Jean Jacques Rousseau (1712–1778). Social Contract & Discourses. 1913.
A Dissertation on the Origin and Foundation of the Inequality of MankindIntroduction
I
I conceive that there are two kinds of inequality among the human species; one, which I call natural or physical, because it is established by nature, and consists in a difference of age, health, bodily strength, and the qualities of the mind or of the soul: and another, which may be called moral or political inequality, because it depends on a kind of convention, and is established, or at least authorised by the consent of men. This latter consists of the different privileges, which some men enjoy to the prejudice of others; such as that of being more rich, more honoured, more powerful or even in a position to exact obedience.
It is useless to ask what is the source of natural inequality, because that question is answered by the simple definition of the word. Again, it is still more useless to inquire whether there is any essential connection between the two inequalities; for this would be only asking, in other words, whether those who command are necessarily better than those who obey, and if strength of body or of mind, wisdom or virtue are always found in particular individuals, in proportion to their power or wealth: a question fit perhaps to be discussed by slaves in the hearing of their masters, but highly unbecoming to reasonable and free men in search of the truth.
The subject of the present discourse, therefore, is more precisely this. To mark, in the progress of things, the moment at which right took the place of violence and nature became subject to law, and to explain by what sequence of miracles the strong came to submit to serve the weak, and the people to purchase imaginary repose at the expense of real felicity.
The philosophers, who have inquired into the foundations of society, have all felt the necessity of going back to a state of nature; but not one of them has got there.

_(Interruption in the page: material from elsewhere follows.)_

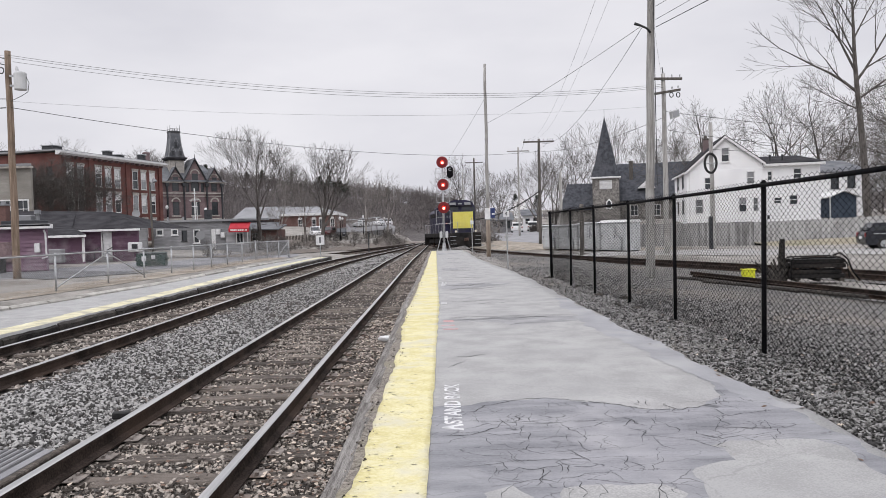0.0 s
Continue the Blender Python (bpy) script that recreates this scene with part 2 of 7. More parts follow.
M["black_coat"] = mat("black_coat", (0.004, 0.004, 0.005), (0.011, 0.011, 0.012), 10, 0.8, 0, 0.15, 90, spec=0.06)
M["dark_wire"] = mat("dark_wire", (0.02, 0.02, 0.022), (0.05, 0.05, 0.05), 10, 0.6, 0, 0, 90)
M["pole_wood"] = mat("pole_wood", (0.14, 0.10, 0.07), (0.34, 0.26, 0.20), 2.5, 0.9, 0, 0.8, 30, (0.10, 0.075, 0.055), 0.8, 0.6, stretch3=(6, 6, 0.4), bump_dist=0.015)
M["tan_wood"] = mat("tan_wood", (0.22, 0.17, 0.125), (0.46, 0.39, 0.32), 2.5, 0.9, 0, 0.9, 30, (0.15, 0.12, 0.1), 0.9, 0.6, stretch3=(6, 6, 0.4), bump_dist=0.02)
M["grey_pole"] = mat("grey_pole", (0.25, 0.24, 0.228), (0.54, 0.53, 0.51), 3.5, 0.9, 0, 0.9, 40, (0.22, 0.205, 0.19), 1.1, 0.6, stretch3=(9, 9, 0.35), bump_dist=0.02, grain=0.6)
M["grey_arm"] = mat("grey_arm", (0.13, 0.125, 0.12), (0.27, 0.26, 0.25), 4, 0.9, 0, 0.8, 40, stretch3=(0.4, 6, 6))
M["dark_pole"] = mat("dark_pole", (0.06, 0.055, 0.05), (0.16, 0.145, 0.13), 2.5, 0.9, 0, 0.6, 30, stretch3=(6, 6, 0.4))
M["bark"] = mat("bark", (0.045, 0.040, 0.037), (0.14, 0.126, 0.115), 3, 0.95, 0, 0.9, 25, (0.24, 0.225, 0.21), 0.9, 0.35, stretch3=(3, 3, 0.6), bump_dist=0.03)
M["pale_bark"] = mat("pale_bark", (0.085, 0.076, 0.07), (0.21, 0.192, 0.18), 3, 0.95, 0, 0.8, 25, stretch3=(3, 3, 0.6), bump_dist=0.03)
M["grey_twigs"] = mat("grey_twigs", (0.15, 0.135, 0.125), (0.30, 0.275, 0.255), 1.0, 0.95, 0, 0, 10, island=0.4)
M["far_twigs"] = mat("far_twigs", (0.09, 0.08, 0.078), (0.205, 0.183, 0.18), 0.05, 0.95, 0, 0, 2, island=0.9)
M["hill_floor"] = mat("hill_floor", (0.05, 0.044, 0.044), (0.135, 0.12, 0.117), 0.8, 1.0, 0, 0.6, 1.6, (0.075, 0.07, 0.066), 0.03, 0.5, stretch3=(1, 1, 0.25), bump_dist=0.5, grain=1.2)
M["pine"] = mat("pine", (0.035, 0.042, 0.036), (0.075, 0.085, 0.07), 0.5, 0.95, 0, 0, 4, island=0.6)
M["brick"] = mat("brick", (0.105, 0.042, 0.037), (0.195, 0.082, 0.07), 0.6, 0.9, 0, 0.3, 14, (0.13, 0.062, 0.052), 0.2, 0.5, grain=0.6)
M["brown_brick"] = mat("brown_brick", (0.10, 0.056, 0.05), (0.175, 0.10, 0.088), 0.6, 0.9, 0, 0.3, 14, (0.12, 0.075, 0.066), 0.3, 0.5, grain=0.6)
M["dark_brick"] = mat("dark_brick", (0.14, 0.098, 0.102), (0.27, 0.20, 0.205), 0.5, 0.9, 0, 0.3, 12, (0.15, 0.12, 0.12), 0.2, 0.5, grain=0.7)
M["slate"] = mat("slate", (0.085, 0.09, 0.10), (0.19, 0.198, 0.212), 0.8, 0.75, 0, 0.4, 10, (0.17, 0.17, 0.18), 0.25, 0.5, spec=0.15)
M["church_slate"] = mat("church_slate", (0.042, 0.045, 0.053), (0.092, 0.096, 0.108), 2.2, 0.9, 0, 0.4, 14, (0.10, 0.10, 0.112), 0.6, 0.4, spec=0.1)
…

Some of them have not hesitated to ascribe to man, in such a state, the idea of just and unjust, without troubling themselves to show that he must be possessed of such an idea, or that it could be of any use to him. Others have spoken of the natural right of every man to keep what belongs to him, without explaining what they meant by belongs. Others again, beginning by giving the strong authority over the weak, proceeded directly to the birth of government, without regard to the time that must have elapsed before the meaning of the words authority and government could have existed among men. Every one of them, in short, constantly dwelling on wants, avidity, oppression, desires and pride, has transferred to the state of nature ideas which were acquired in society; so that, in speaking of the savage, they described the social man. It has not even entered into the heads of most of our writers to doubt whether the state of nature ever existed; but it is clear from the Holy Scriptures that the first man, having received his understanding and commandments immediately from God, was not himself in such a state; and that, if we give such credit to the writings of Moses as every Christian philosopher ought to give, we must deny that, even before the deluge, men were ever in the pure state of nature; unless, indeed, they fell back into it from some very extraordinary circumstance; a paradox which it would be very embarrassing to defend, and quite impossible to prove.
Let us begin then by laying facts aside, as they do not affect the question. The investigations we may enter into, in treating this subject, must not be considered as historical truths, but only as mere conditional and hypothetical reasonings, rather calculated to explain the nature of things, than to ascertain their actual origin; just like the hypotheses which our physicists daily form respecting the formation of the world. Religion commands us to believe that, God Himself having taken men out of a state of nature immediately after the creation, they are unequal only because it is His will they should be so: but it does not forbid us to form conjectures based solely on the nature of man, and the beings around him, concerning what might have become of the human race, if it had been left to itself. This then is the question asked me, and that which I propose to discuss in the following discourse. As my subject interests mankind in general, I shall endeavour to make use of a style adapted to all nations, or rather, forgetting time and place, to attend only to men to whom I am speaking. I shall suppose myself in the Lyceum of Athens, repeating the lessons of my masters, with Plato and Xenocrates for judges, and the whole human race for audience.
O man, of whatever country you are, and whatever your opinions may be, behold your history, such as I have thought to read it, not in books written by your fellow-creatures, who are liars, but in nature, which never lies. All that comes from her will be true; nor will you meet with anything false, unless I have involuntarily put in something of my own. The times of which I am going to speak are very remote: how much are you changed from what you once were! It is, so to speak, the life of your species which I am going to write, after the qualities which you have received, which your education and habits may have depraved, but cannot have entirely destroyed. There is, I feel, an age at which the individual man would wish to stop: you are about to inquire about the age at which you would have liked your whole species to stand still. Discontented with your present state, for reasons which threaten your unfortunate descendants with still greater discontent, you will perhaps wish it were in your power to go back; and this feeling should be a panegyric on your first ancestors, a criticism of your contemporaries, and a terror to the unfortunates who will come after you.